A quiet little town
Dungeon Maker: Hunting Ground is a title that caught me by surprise. When I was told about it at first, I wasn't sure what to think. Is it a hack'n'slash RPG, or is it a dungeon making title, like the scenario designs of Neverwinter Nights? The answer is both, yet neither.
A man moves into town and buys a cave to the east of town. For reasons not explained, he wants to create a dungeon to ensnare a Wandering Demon. The townfolk think this idea needs some rethinking, but our man is determined. They hand out bits of advice about how this can be accomplished and wish the man well. An old wise man has taken a liking to our main character. As long as he continues to share a coin here and there, the wise man will share whatever knowledge he remembers at the time.

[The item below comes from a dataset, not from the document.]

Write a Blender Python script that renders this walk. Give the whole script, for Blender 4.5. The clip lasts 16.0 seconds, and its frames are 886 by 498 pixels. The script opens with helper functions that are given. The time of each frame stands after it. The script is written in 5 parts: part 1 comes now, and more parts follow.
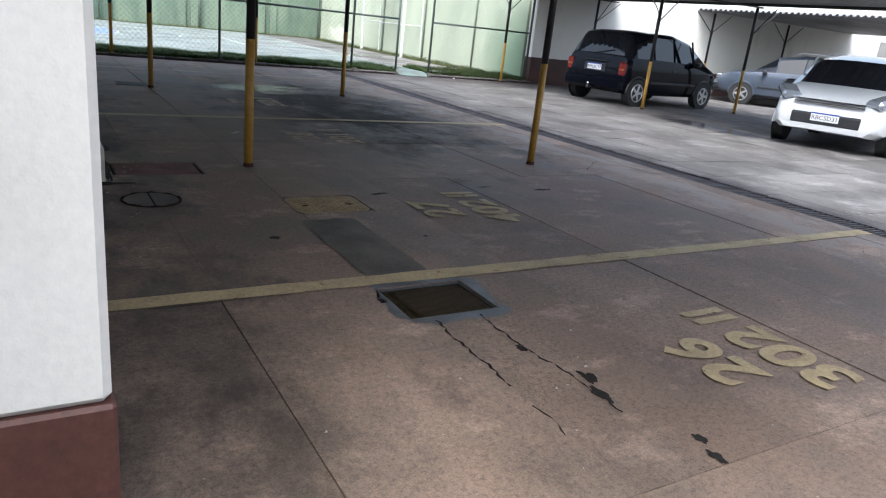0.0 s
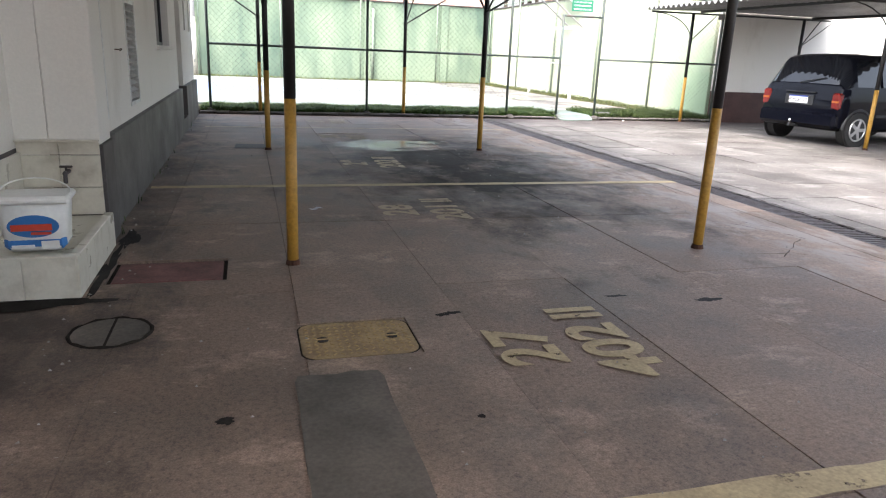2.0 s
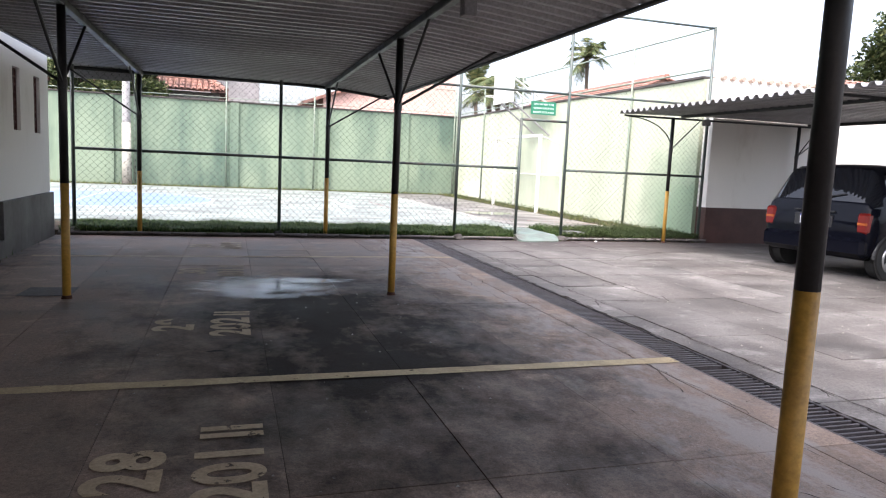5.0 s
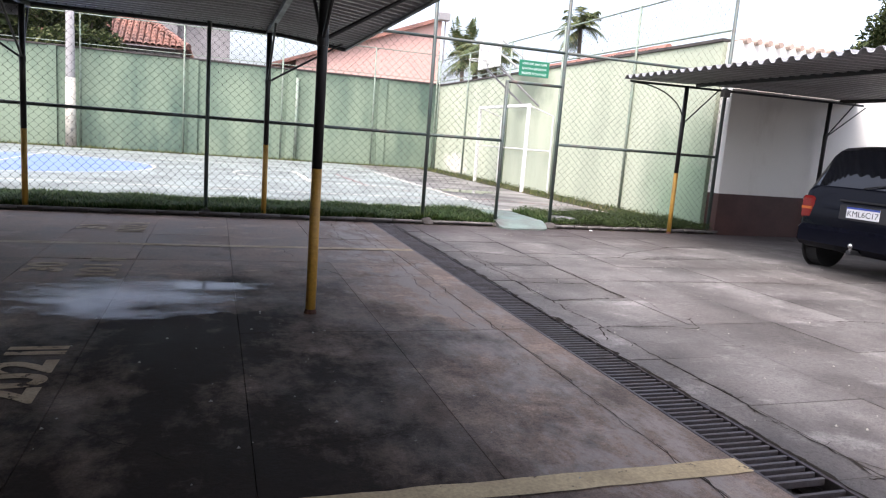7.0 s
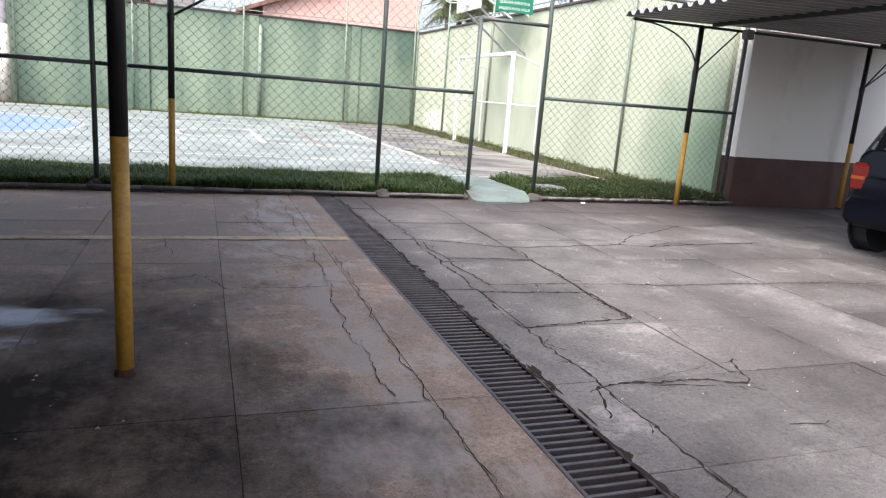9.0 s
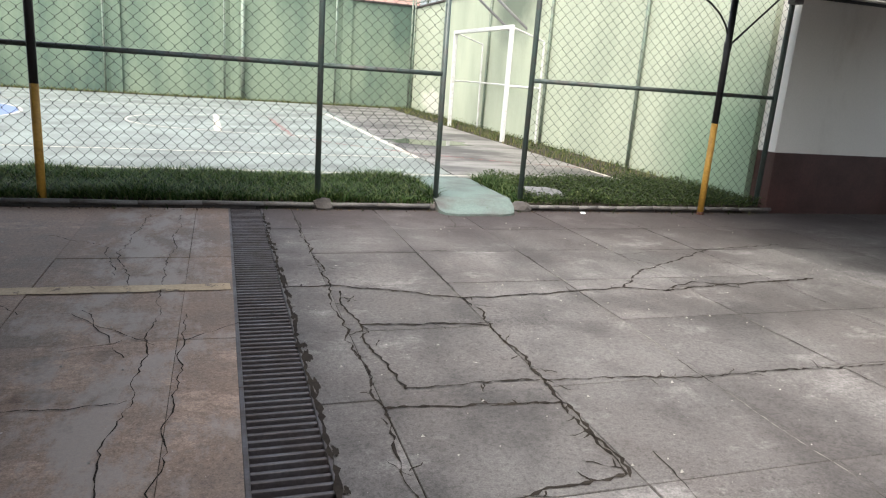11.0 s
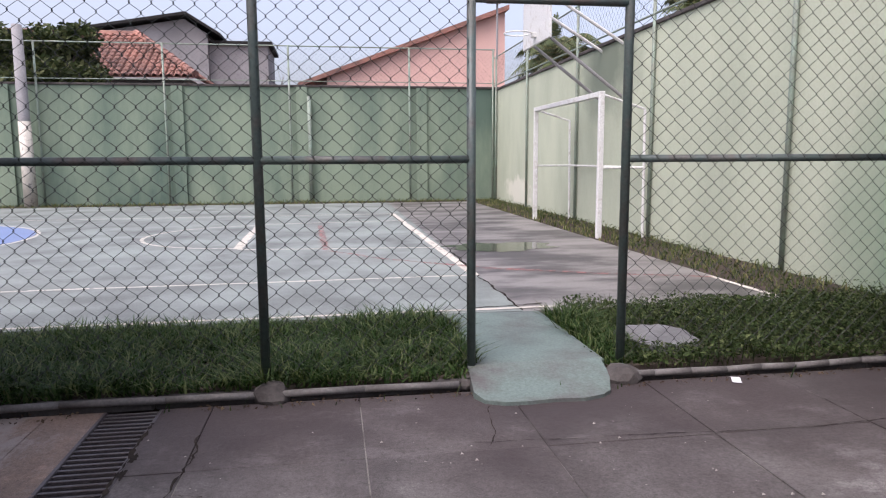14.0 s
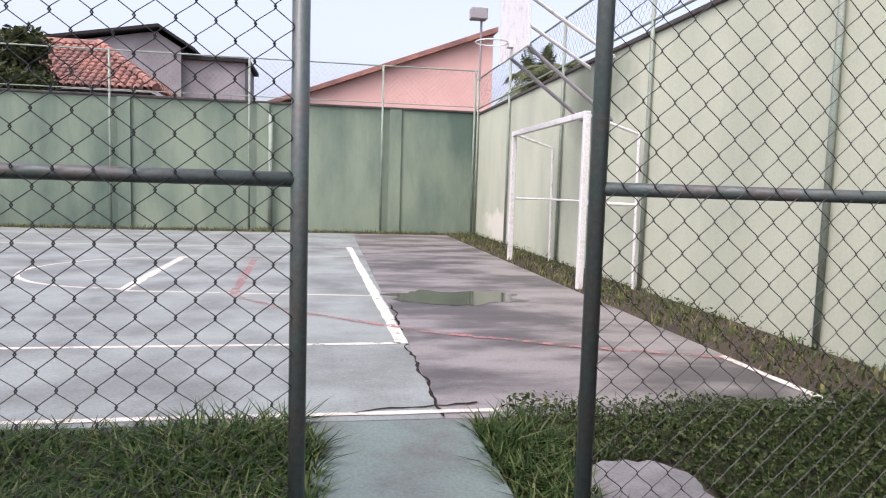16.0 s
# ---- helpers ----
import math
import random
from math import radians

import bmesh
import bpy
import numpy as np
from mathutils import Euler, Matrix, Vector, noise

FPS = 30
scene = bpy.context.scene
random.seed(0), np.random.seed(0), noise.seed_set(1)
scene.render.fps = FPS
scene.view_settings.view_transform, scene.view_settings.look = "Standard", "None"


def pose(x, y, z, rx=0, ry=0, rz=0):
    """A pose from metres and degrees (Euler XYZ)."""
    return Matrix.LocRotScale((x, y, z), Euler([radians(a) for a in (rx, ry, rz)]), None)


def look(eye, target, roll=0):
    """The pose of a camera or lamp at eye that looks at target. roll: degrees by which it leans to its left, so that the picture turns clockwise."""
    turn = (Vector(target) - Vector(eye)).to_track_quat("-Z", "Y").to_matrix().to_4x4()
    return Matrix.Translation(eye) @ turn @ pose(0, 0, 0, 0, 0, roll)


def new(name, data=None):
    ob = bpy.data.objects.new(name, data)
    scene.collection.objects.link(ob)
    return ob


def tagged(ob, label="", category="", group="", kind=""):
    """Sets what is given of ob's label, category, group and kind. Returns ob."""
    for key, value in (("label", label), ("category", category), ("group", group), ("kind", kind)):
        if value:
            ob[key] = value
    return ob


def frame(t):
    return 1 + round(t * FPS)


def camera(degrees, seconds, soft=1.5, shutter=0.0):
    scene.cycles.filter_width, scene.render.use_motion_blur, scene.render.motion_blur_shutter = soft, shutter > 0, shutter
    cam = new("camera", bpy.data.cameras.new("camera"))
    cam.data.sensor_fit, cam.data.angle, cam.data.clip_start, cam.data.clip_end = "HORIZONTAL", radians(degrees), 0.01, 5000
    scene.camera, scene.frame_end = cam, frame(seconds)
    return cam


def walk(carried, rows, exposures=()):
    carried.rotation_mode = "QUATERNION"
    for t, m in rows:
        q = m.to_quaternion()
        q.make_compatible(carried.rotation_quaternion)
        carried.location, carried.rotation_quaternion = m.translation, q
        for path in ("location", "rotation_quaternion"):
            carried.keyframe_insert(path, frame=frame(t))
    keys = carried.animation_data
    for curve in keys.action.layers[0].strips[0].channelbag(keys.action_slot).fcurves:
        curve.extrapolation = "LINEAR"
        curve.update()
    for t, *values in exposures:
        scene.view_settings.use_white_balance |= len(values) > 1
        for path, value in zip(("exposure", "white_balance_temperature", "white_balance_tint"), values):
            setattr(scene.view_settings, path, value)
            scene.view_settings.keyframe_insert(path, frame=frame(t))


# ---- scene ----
cam = camera(65.5, 16.0, 1.15)
PATH = [
    (0, (1.711, 1.244, 1.226), (2.72, 2.859, 0.614), 6.3),
    (0.5, (2.023, 1.468, 1.215), (2.987, 3.147, 0.711), 4.2),
    (0.6, (2.085, 1.554, 1.271), (2.892, 3.3, 0.725), 2.6),
    (1, (2.349, 1.823, 1.259), (3.102, 3.592, 0.708), 4.6),
    (1.5, (2.669, 2.185, 1.281), (3.473, 3.937, 0.748), 6.7),
    (2, (2.969, 2.605, 1.261), (3.5, 4.455, 0.718), 2.4),
    (2.1, (3.009, 2.678, 1.249), (3.403, 4.569, 0.73), 0.7),
    (2.5, (3.193, 3.035, 1.206), (3.528, 4.964, 0.796), 0.7),
    (3, (3.443, 3.495, 1.263), (3.89, 5.412, 0.909), 3.1),
    (3.5, (3.736, 3.812, 1.281), (4.221, 5.708, 0.867), 5.8),
    (4, (4.0, 4.303, 1.288), (4.642, 6.173, 0.987), 5.3),
    (4.2, (4.083, 4.489, 1.289), (4.712, 6.373, 1.046), 1.9),
    (6.3, (5.176, 6.431, 1.247), (5.696, 8.346, 0.996), 4.6),
    (6.5, (5.209, 6.618, 1.245), (5.815, 8.501, 0.951), 5.4),
    (7, (5.398, 7.084, 1.24), (6.032, 8.955, 0.926), 4.4),
    (7.5, (5.642, 7.452, 1.256), (6.276, 9.33, 0.987), 5.1),
    (8, (5.818, 7.9, 1.283), (6.5, 9.75, 0.948), 5.0),
    (8.5, (6.088, 8.333, 1.273), (6.695, 10.186, 0.826), 6.5),
    (9, (6.343, 8.751, 1.233), (7.003, 10.588, 0.798), 4.4),
    (9.2, (6.445, 8.917, 1.298), (7.212, 10.708, 0.847), 3.7),
    (11.3, (7.621, 10.563, 1.3), (8.222, 12.405, 0.804), 4.4),
    (11.5, (7.731, 10.734, 1.276), (8.33, 12.603, 0.889), 4.1),
    (12, (7.936, 11.203, 1.309), (8.379, 13.087, 0.805), 3.4),
    (12.5, (8.192, 11.625, 1.321), (8.554, 13.535, 0.849), 4.8),
    (13, (8.36, 12.075, 1.317), (8.798, 14.018, 1.129), 2.4),
    (13.5, (8.537, 12.439, 1.301), (8.963, 14.391, 1.205), 0.1),
    (14, (8.712, 12.944, 1.297), (9.023, 14.902, 1.035), -0.3),
    (14.5, (8.891, 13.445, 1.303), (9.279, 15.386, 1.016), -0.9),
    (15, (9.133, 13.853, 1.274), (9.428, 15.81, 0.985), 3.1),
    (15.5, (9.346, 14.331, 1.253), (9.657, 16.289, 0.991), 2.9),
    (16, (9.567, 14.707, 1.276), (9.897, 16.671, 1.1), 1.7),
]
EXPOSURES = [(0.0, 1.84, 5850, 6), (0.5, 2.3, 6100, 7), (1.5, 2.72, 6350, 9), (2.2, 2.9, 6500, 10), (3.5, 2.75, 6500, 10), (4.2, 2.52, 6450, 12), (6.3, 2.04, 6250, 16), (8.2, 1.84, 6300, 15), (9.0, 1.94, 6300, 13), (11.3, 1.7, 6500, 6), (12.5, 1.65, 6500, 5), (13.0, 1.4, 6350, 10), (13.6, 1.08, 6200, 22), (15.0, 1.08, 6250, 21), (15.5, 1.2, 6250, 21), (16.0, 1.28, 6250, 24)]
walk(cam, [(t, look(eye, target, roll)) for t, eye, target, roll in PATH], EXPOSURES)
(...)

The various points of interest in town include a magic shop, building shop, armorer, and a plaza where there's a market to buy and sell various goods. A new person in town means new business, so each person tries their best to make a good impression on the new man when he first comes to visit. The magic shop users charmingly inform the man that he will come to visit whether he needs magic or not.
After becoming acquainted with the townfolk, it's time to get to work. He enters his new cave to find a collection of four doors. Short corridors move east, west, north, and south, but this is the extent of the dungeon. It's up to the man to add new corridors, rooms, and other passageways to his dungeon. The more curves and twists the dungeon has, the more monsters want to come and live in the dungeon. The design of the dungeon is completely open, from the layout to the composition of the materials. The goal is to create a well designed dungeon so that a boss monster can move in. Once this boss monster is defeated, a stairway can be built to the next level. The deeper the level is the harder the monsters and better the loot. Hopefully the man will catch his Wandering Demon without getting himself killed.
When the day's exploration and expansion is complete, the man goes home to have a cuisine from monster parts he found and to rest for the next day. While his HP and MP are refilled, monsters reinvade the dungeon. If nothing has changed, expect the same monsters, but if there are changes, a whole new adventure waits for him tomorrow.
I wasn't sure, at first, that I liked the premise of Dungeon Maker: Hunting Ground. While I love dungeon crawlers, they have been either intricate designs, or completely random to keep the interest up. Now I have to design the dungeon? It sounded like a tedious task, but an hour of gameplay blew by, and I almost resented having to stop to share about this strangely addicting title.